Blockchain for Cache Invalidation:
One surprising use case of blockchain that we discovered is using it for cache invalidation. Our index of Namecoin data needs to stay in sync with the blockchain. Similarly, for building our search index, we get a copy of all passcards and process them. When passcards are registered or updated, we need to refresh our search index. This requires cache invalidation; our search index is made from a cached copy of the namespace and, as the original data changes, our index gets outdated.
Using the blockchain makes search index syncing fairly simple. Since all passcard updates/registrations must be announced in new blocks, we listen to the broadcast channel (blockchain) and refresh the index when there is new data.

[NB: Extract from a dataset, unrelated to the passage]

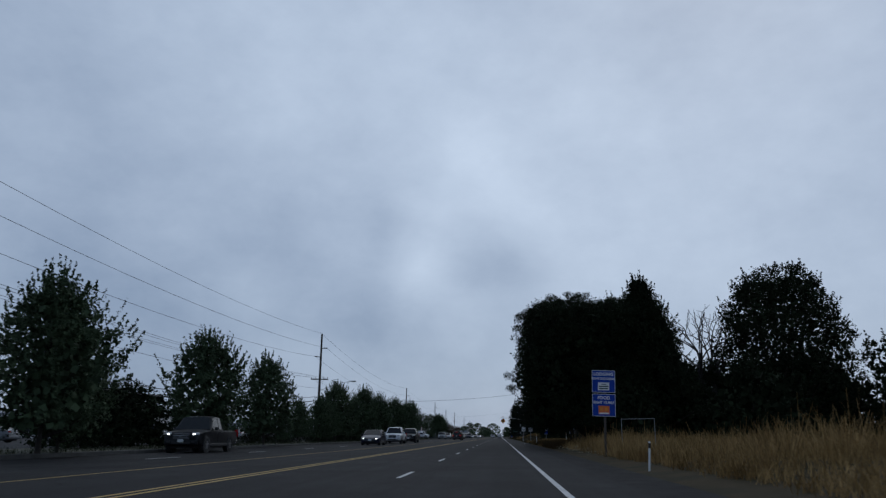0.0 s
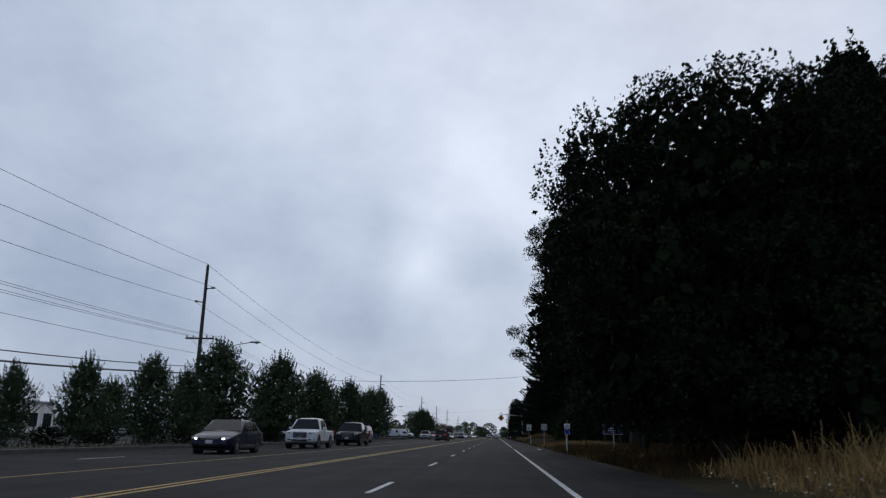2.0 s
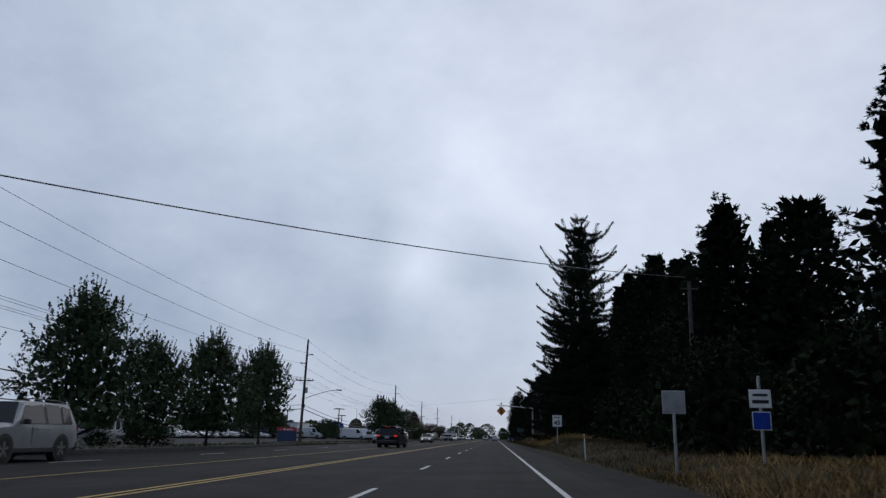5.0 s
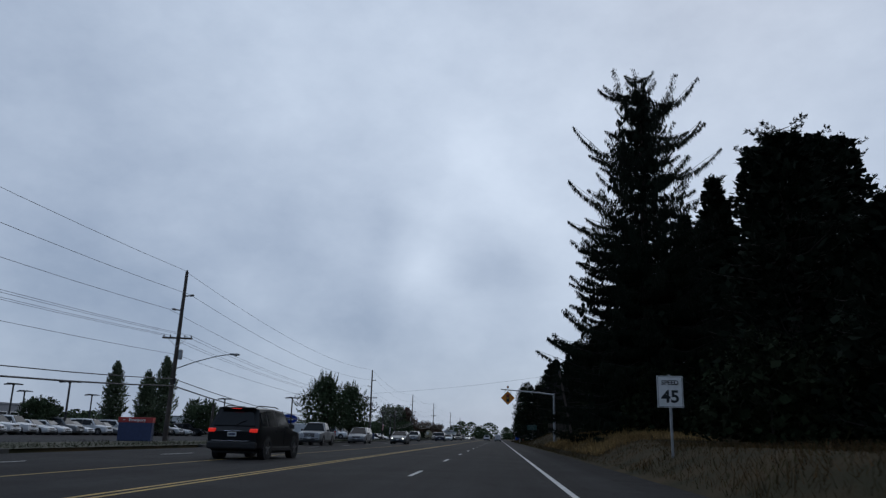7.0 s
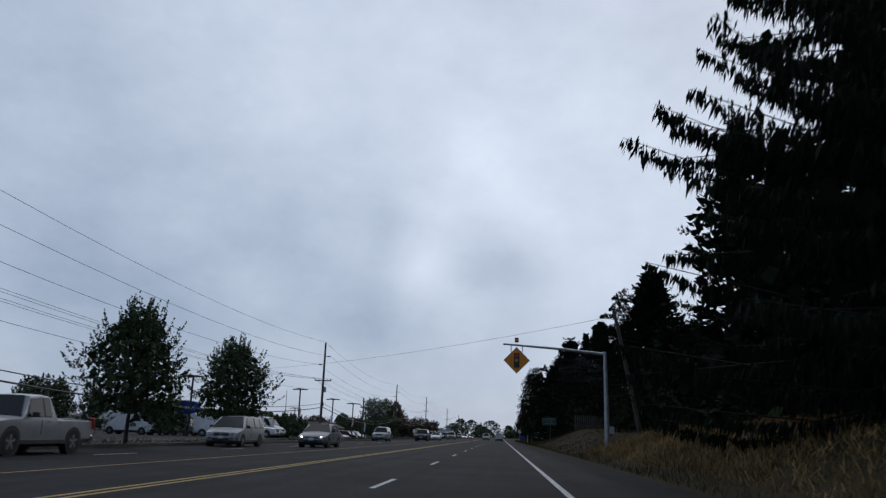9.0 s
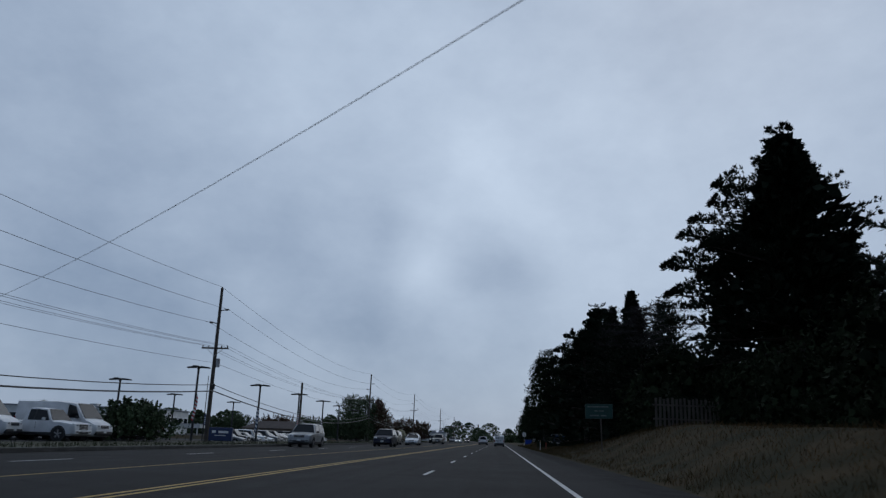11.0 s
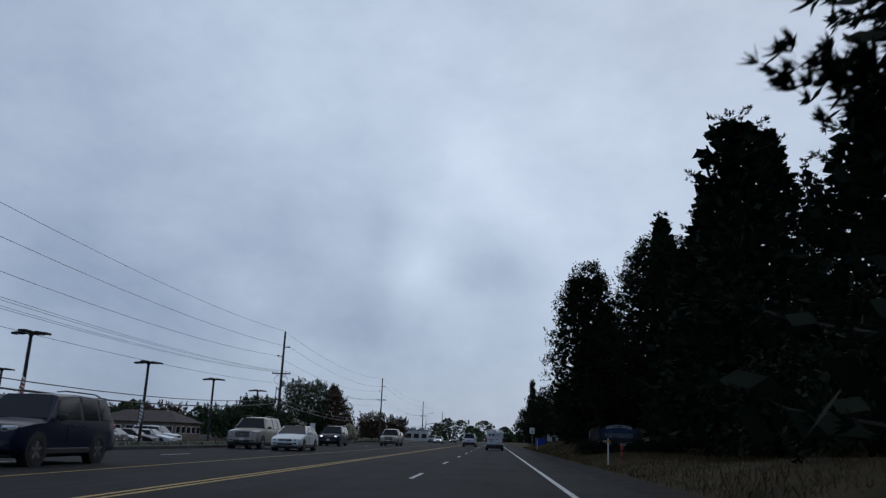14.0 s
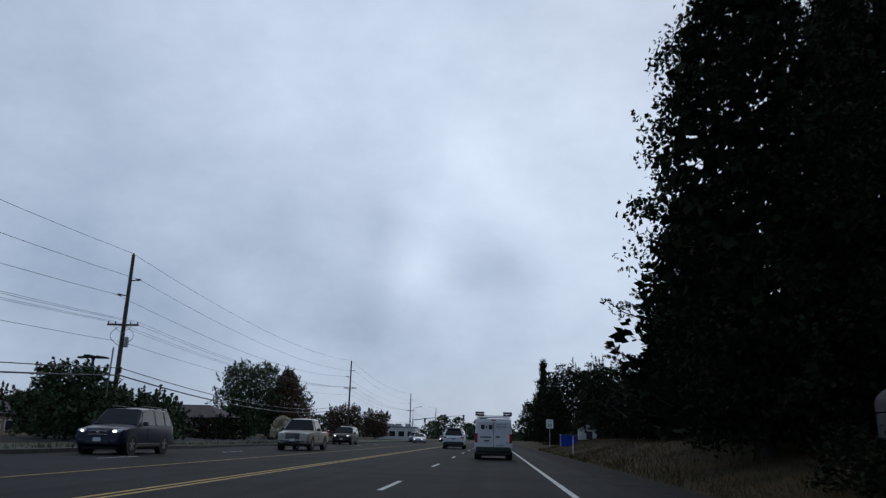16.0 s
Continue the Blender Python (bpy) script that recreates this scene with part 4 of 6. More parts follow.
# trees of the far side
LEFT = [  # x, y, height, radius, shape, red?
    (-44.3, 461.0, 13.6, 6.2, "oak", 0), (-38.5, 464.0, 12.6, 5.6, "maple", 2), (-35.0, 502.0, 7.4, 4.0, "oak", 2), (-30.5, 520.0, 7.0, 3.6, "oak", 2), (-28.4, 374.0, 4.9, 2.4, "oak", 0), (-34.5, 388.0, 3.7, 3.4, "oak", 0),
    (-43.0, 402.0, 4.6, 4.2, "oak", 0), (-54.0, 404.0, 4.6, 4.6, "oak", 2), (-66.0, 408.0, 4.8, 4.6, "oak", 0), (-78.0, 402.0, 4.6, 4.6, "oak", 0), (-90.0, 402.0, 4.8, 4.6, "oak", 2),
    (-48.6, 220.0, 3.6, 1.7, "oak", 0), (-36.0, 262.0, 3.6, 3.0, "bush", 0), (-44.5, 254.0, 5.1, 2.6, "oak", 0), (-25.8, 275.0, 2.4, 2.7, "bush", 0), (-29.5, 381.0, 3.8, 3.0, "bush", 0), (-31.5, 393.0, 3.7, 3.4, "bush", 0), (-34.0, 381.0, 3.4, 3.0, "bush", 0)]
for i, (x, y, H, R, sh, red) in enumerate(LEFT):
    broadleaf("deciduous_tree", (x, y, 0.14), H, R, 0.3 if sh == "bush" else 0.7, sh, int(3.2 * R * H) + 60, 16 if y > 380 else 26, 0.5, 0.32 if y > 380 else 0.25, 260 + i, M_LEAFRED if red else M_LEAF,
              "leafy tree turning red beyond the car lot" if red else "dark green leafy tree beyond the kerb", lobes=0.22, shoots=60, thick=0.16, arms=10, up=0.3, solid=2.2)
for i, (x, y, H) in enumerate([(-51.3, 240.3, 9.6), (-46.4, 239.5, 8.3), (-43.4, 237.9, 10.2)]):
    broadleaf("poplar_tree", (x, y, 0.14), H, 1.45, 0.5, "column", 220, 20, 0.26, 0.17, 300 + i, M_POPLAR, "slender upright poplar beyond the car lot", lobes=0.3, shoots=170, shoot=1.5, solid=2.4, thick=0.18, arms=8, up=0.8, group="poplars")

broadleaf("young_tree", (-27.9, 233.0, 0.14), 2.9, 1.15, 0.55, "oval", 60, 16, 0.16, 0.11, 330, M_LEAF, "small staked young tree with thin spiky twigs", lobes=0.3, shoots=60, shoot=2.2, thick=0.04, arms=14, up=0.5, solid=1.2)

far = np.random.default_rng(77)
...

The above figure shows our architecture for the search API. Onename API server is open to the Internet and can talk to our private subnet that runs namecoind nodes, search API server(s), and the search index. Blockchain is kept in-sync by talking to the Namecoin P2P network and when new data is detected in blocks, the search API server triggers a search index refresh. Explicit cache invalidation is a powerful use case of blockchain and we found it to be very useful.
Building Unspents Index:
The Namecoin daemon doesn't give unspent outputs (UTXOs) for all addresses. It only keeps UTXOs for addresses in your own wallet in the index. Jameson Lopp (Bitgo) has a great writeup on the challenges of blockchain indexing. We faced similar challenges for making the UTXOs index for Namecoin. The task requires going through all transaction in all blocks and saving only the outputs that haven't been spent yet. Below are two observations:
a) Blockchain is a poor data store. Our first implementation used the blockchain as the main data store and processed blocks/transaction starting from the genesis block. This was inherently a linear operation and 1) decoding of data and 2) inability to easily find specific UTXOs slowed down processing. We quickly switched to saving decoded data from transactions in an external datastore (MongoDB) and created custom indexes to speed up processing.
b) Choice of indexes and data structures matter a lot. The above graph shows the performance improvements from low-hanging fruit like database optimizations (ensuring indexes for frequent queries, using
find().limit(1) instead of
find_one(), etc.) and using appropriate data structures (e.g., not using Python arrays). Performance improvement from even basic optimizations was significant, given the large data set.
The size of blockchain (Bitcoin/Namecoin/other) is going to keep growing and calculating index of UTXOs will become a more costly operation with time. We plan to look at ways to parallelize this operation more and will report back on any interesting findings. Meanwhile, try out our API and feel free to give us feedback!